For SMEs, FinTech Is Valuable And Perhaps Mysterious

In a survey spanning 500 SMEs, World First found that FinTech has challenges and opportunity ahead, when it comes to gaining visibility (and payments) from those existing and would-be customers.  Among the findings: Nearly half of SMEs did not have an opinion on FinTech in the first place.

FinTech may be an evolving sector within payments, at times with so much fluidity that would-be customers may not know just what they can glean from those new companies, especially when it comes to banking and moving money across borders.

In one series of statistics that speaks to at least some lack of visibility of FinTech among small to medium-sized enterprises – and where there is room for improvement – World First released the results earlier this month from a survey of 500 SMEs.

One headline number: Nearly half of those owners, at 49 percent, did not have an opinion as to the meaning of “FinTech” as it might relate to their own businesses.

In an interview with PYMNTS, Mike Ward, CEO of North America for World First, said that number, among others, “shows the challenge” that lies before FinTech, which is in fact, an industry that is a decade old. That means there is room for brand recognition, which in turn means that some education is needed among SME, “who may not be aware that there are alternatives” to traditional banking relationships.

In the survey, 39 percent of respondents said the twin concerns of safety and security were the most important upon choosing a payments provider. That topped the 28 percent of respondents who said that low fees reign supreme when choosing a provider. Drilling down into safety and security, respondents said a number of processes tied to electronic payments would be helpful in making a company feel safer about electronic payments. The visibility into the transfer process took the top spot, at 39 percent, and the ability to have control over payments came in at 35 percent. Some human touch also seems to be important, as 27 percent want customer service support and 21 percent, dedicated account managers, models that were noted by Ward as “high-touch” ones with small business owners used to walking into branches in order to talk to tellers and other officials.
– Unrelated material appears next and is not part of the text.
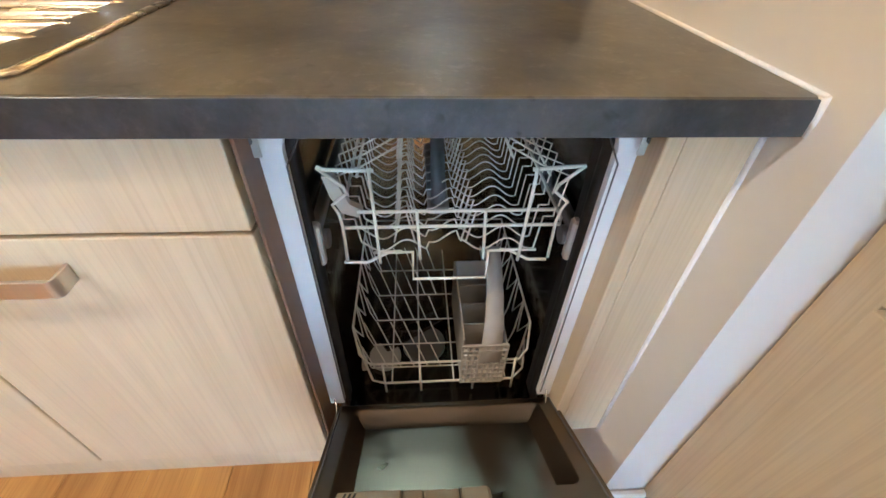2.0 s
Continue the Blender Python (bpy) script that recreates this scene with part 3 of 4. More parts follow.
bmesh.ops.translate(bm, verts=[v for v in geo["geom"] if isinstance(v, bmesh.types.BMVert)], vec=(0, 0.005, -0.003))
bmesh.ops.recalc_face_normals(bm, faces=bm.faces)
part("carry_handle", bm, GREY_PLASTIC, basket)

# the door, let down at a slant
DOOR = Matrix.Translation((0, 0.130, 0.262)) @ Matrix(((1, 0, 0, 0), (0, -math.cos(radians(31)), math.sin(radians(31)), 0), (0, math.sin(radians(31)), math.cos(radians(31)), 0), (0, 0, 0, 1)))


def door_part(name, bm, material, parent, label=""):
    """A part drawn flat as x, distance from the hinge and height, then laid onto the slanted door."""
    bm.transform(DOOR)
    bmesh.ops.recalc_face_normals(bm, faces=bm.faces)
    return part(name, bm, material, parent, label)


HL, HR, DLEN = -0.543, -0.094, 0.62
bm = bmesh.new()
box(bm, (HL, 0.02, -0.072), (HR, DLEN + 0.05, -0.050), 0.002)
dpanel = door_part("door", bm, OAK, dw, "pale oak door facade")
# steel inner liner with an L-shaped recess
RX0, RX1, RU0, RU1, RU2, RMID = -0.505, -0.135, 0.012, 0.242, 0.338, -0.258
bm = bmesh.new()
rings = []
loop = [(RX0, RU0), (RX1, RU0), (RX1, RU1), (RMID, RU1), (RMID, RU2), (RX0, RU2)]
fine = []
for i, p in enumerate(loop):
    a, b, q = Vector(loop[i - 1]), Vector(p), Vector(loop[(i + 1) % 6])
    r = 0.018
    u, v = (a - b).normalized() * r, (q - b).normalized() * r
    for k in range(6):
        w = k / 5
        fine.append((b + u) * (1 - w) ** 2 + 2 * b * w * (1 - w) + (b + v) * w * w)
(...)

The interest in FinTech is not insignificant among SMEs, with 33 percent stating that they are “eager” to work with FinTechs; that dwarfs the 20 percent who stated that they are not, in fact, eager to work with those technology upstarts.

But clearly banks could use a little help in the perception department. Some 19 percent of respondents said they viewed banks as “useful,” and another 17 percent agreed that the institutions were “OK or fine,” with another 19 percent saying they were “greedy.” What should banks tackle? Better customer service, said 46 percent of those surveyed, with 36 percent stating that transactions should be speedier (and a full 50 percent of SMEs say financial institutions should transfer money between countries in two days or fewer). With all those desires in place, for speed, visibility, security and also human interaction, said Ward, partnerships between banks and FinTech would bring credibility to each side of that relationship.

As digital payments make inroads into how businesses do business with one another, international expansion does indeed garner notice. Among the countries most desired as a destination for business expansion:  Canada, with 24 percent of respondents. That speaks to what Ward referred to as “a comfort level” with doing business in that country (from the U.S.), whether moving goods or services, with comfort extending across a common language and even regulatory structure.